While you're giving lessons on critical thinking, that's a straw-man argument. Floyd Norris didn't claim causality. The start date of recessions is only known after the fact. So it's legitimate to look for indicators that a recession may be underway or imminent -- and this is not a bad one. If your real purpose is to deny the possibility of a recession, you have lots of other indicators and statistics you can point to to show that this time it's different.

Nova Law

Barry Ritholtz's usual modus operandi is to look for any news which reinforces his bearish orientation. You should not be surprised when he trumpets any tidbit which can be used to describe the glass as "half empty."

RB

On the one hand, we have the wizards on Wall Street proclaiming a bottoming of housing, perhaps from their years of experience in dealing with highly liquid assets or because they did not step away from their keyboards looking for homes to buy.
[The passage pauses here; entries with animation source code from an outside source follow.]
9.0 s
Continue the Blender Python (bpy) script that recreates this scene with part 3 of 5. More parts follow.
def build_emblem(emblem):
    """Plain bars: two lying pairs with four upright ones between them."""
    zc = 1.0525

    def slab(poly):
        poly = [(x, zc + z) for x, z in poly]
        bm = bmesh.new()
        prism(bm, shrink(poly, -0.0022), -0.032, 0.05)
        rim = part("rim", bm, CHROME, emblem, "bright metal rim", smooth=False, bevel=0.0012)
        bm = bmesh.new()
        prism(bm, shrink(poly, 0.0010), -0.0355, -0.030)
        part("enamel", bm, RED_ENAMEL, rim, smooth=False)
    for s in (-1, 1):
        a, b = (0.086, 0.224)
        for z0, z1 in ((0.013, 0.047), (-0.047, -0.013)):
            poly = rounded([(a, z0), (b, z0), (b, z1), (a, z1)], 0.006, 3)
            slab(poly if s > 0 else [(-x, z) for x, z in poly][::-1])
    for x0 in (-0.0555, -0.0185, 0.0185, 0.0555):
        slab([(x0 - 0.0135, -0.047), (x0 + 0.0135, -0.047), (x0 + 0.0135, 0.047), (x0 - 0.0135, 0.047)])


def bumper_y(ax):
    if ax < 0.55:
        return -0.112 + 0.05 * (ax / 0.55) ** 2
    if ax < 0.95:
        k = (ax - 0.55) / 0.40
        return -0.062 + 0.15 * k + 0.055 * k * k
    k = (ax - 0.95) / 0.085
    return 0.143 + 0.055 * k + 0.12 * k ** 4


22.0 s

On the other hand, there are the same builder CEOs who are much more candid away from earnings calls.
http://paper-money.blogspot.com/2007/02/2007-goldman-sachs-housing-conference.html

Perhaps the expert with the ouija board is right after all -- after all demand doesn't care about mundane things such as pricing or affordability. I'll instead conclude that CEOs aren't that optimistic after all and that Goldman Sachs' Jan Hatzius is the biggest doom-and-gloomer of them all.